The Nursing Home Fees Agency (NHFA) fully supports the government in any proposal for the Financial Services Authority to regulate long term care (LTC) financial products, advice and marketing. The NHFA recognises the need to understand how the complexities of our care system fit in with financial advice and LTC product development. Because of this, the NHFA has always treated all LTC products as if they were regulated.
We support regulation on the basis that, unlike other protection insurances, the need to understand the complexities of community care legislation and the benefit system is essential when designing, marketing or selling LTC financial products.
This is because, unlike other forms of protection insurance, LTC products are either replacing or supplementing means-tested state provision.
Planning for LTC is an integral part of financial planning for retirement and the purchase of LTC insurance or immediate need products can involve substantial sums of money. Regulation will ensure that the advice process will take into account the appropriateness and affordability of products to individuals who may not have significant means but may, however, fail the state means test for care.

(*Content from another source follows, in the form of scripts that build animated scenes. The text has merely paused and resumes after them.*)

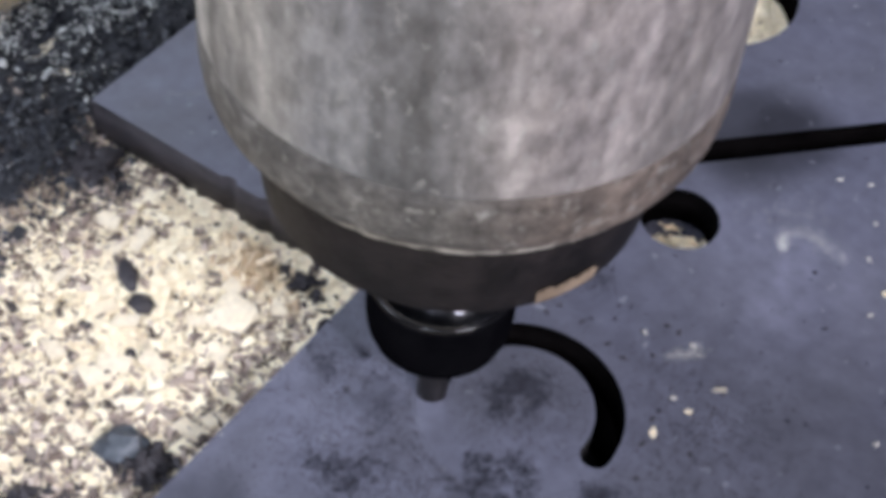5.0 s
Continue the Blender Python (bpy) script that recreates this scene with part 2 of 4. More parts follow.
def part(name, bm, material, parent=None, label="", smooth=40):
    """Links a bmesh, in centimetres, as one mesh object under a thing or a part."""
    bmesh.ops.recalc_face_normals(bm, faces=bm.faces)
    bm.transform(Matrix.Scale(CM, 4))
    me = bpy.data.meshes.new(name)
    bm.to_mesh(me)
    bm.free()
    return link_mesh(name, me, material, parent, label, smooth)


def lathe(profile, n=96, wobble=0.0, seed=0):
    """A turned shape round z from rows of radius and height."""
    bm = bmesh.new()
    rings = []
    for r, z in profile:
        if r < 1e-6:
            rings.append([bm.verts.new((0, 0, z))])
        else:
            rings.append([bm.verts.new((r * math.cos(2 * math.pi * k / n) * (1 + wobble * noise.noise((k * 0.35, z * 3, seed))),
                                        r * math.sin(2 * math.pi * k / n) * (1 + wobble * noise.noise((k * 0.35, z * 3, seed))), z)) for k in range(n)])
    for a, b in zip(rings, rings[1:]):
        for k in range(n):
            j = (k + 1) % n
            if len(a) == 1 and len(b) > 1:
                bm.faces.new((a[0], b[k], b[j]))
            elif len(b) == 1 and len(a) > 1:
                bm.faces.new((a[k], a[j], b[0]))
            elif len(a) > 1:
                bm.faces.new((a[k], a[j], b[j], b[k]))
    return bm


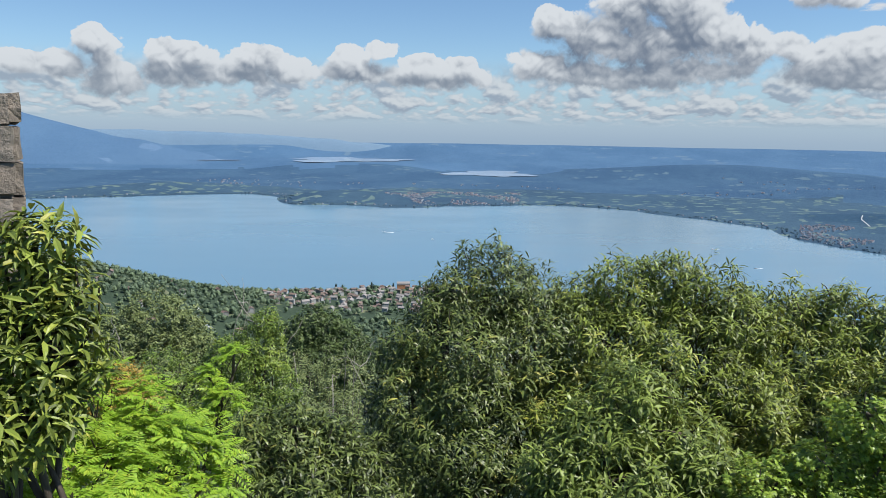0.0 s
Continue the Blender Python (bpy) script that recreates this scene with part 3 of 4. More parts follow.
tree("chestnut_tree", CH, [(25.2, -9.9, 12, 0.6), (28.6, -9.6, 12.2, 0.6), (31.7, -10.3, 12, 0.65), (27, -12.3, 11.4, 1.2), (31.8, -13, 11, 1.1), (25, -16, 10.8, 1.1), (29.5, -17, 10.4, 1.1)], M_CHESTNUT, seed=3, group=NEAR)
tree("chestnut_tree", CH, [(36.4, -9.6, 10.2, 0.5), (38.2, -8.8, 10.2, 0.45), (40.7, -9.5, 10.2, 0.55), (44.0, -8.4, 9.8, 0.45), (46.0, -9.9, 9.8, 0.5), (42, -11.5, 9.6, 1.0), (47.0, -12.3, 9.5, 0.8), (37.5, -12.6, 9.8, 1.0), (50, -15, 9.4, 0.75), (44, -16.5, 9.2, 1.2), (36, -18, 9.3, 1.1), (52, -18, 9.4, 0.75), (49, -20, 9.1, 1.0)], M_CHESTNUT, seed=4, group=NEAR)
tree("chestnut_tree", "pale young chestnut with narrow arching leaves", [(16, -17, 8.2, 0.45), (13, -19.3, 8, 0.55), (19, -19.6, 8, 0.55), (9.8, -22.3, 7.8, 0.5), (22, -22, 7.8, 0.5), (15, -22.5, 7.6, 0.7), (18.5, -25, 7.4, 0.7), (11, -26, 7.4, 0.6)], M_PALE, density=100, size=0.15, seed=5, trunk=0.08, group=NEAR)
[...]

Those with an immediate need for care or at the point of LTC insurance claim could be considered vulnerable even if it is the family dealing with their finances. This is because the need for care often arises when least expected, perhaps as a result of a stroke or a fall. Families are then faced with making fast decisions on matters of which they may have very little understanding. Regulation of the advice process will provide the public with the services of advisers who understand the care and benefits system and the reassurance that recommended financial products can complement what the state must provide rather than replacing it.
The regulation of all LTC products could be seen as necessary to ensure a level playing field. On the other hand, however, regulation may restrict the opportunity for developing products that need not necessarily fit into the criteria of those replacing or supplementing state provision. For example, those products that deliver private care services and/or equipment to promote independence and delay the need for LTC at a stage of dependency that is earlier than when the state might intervene.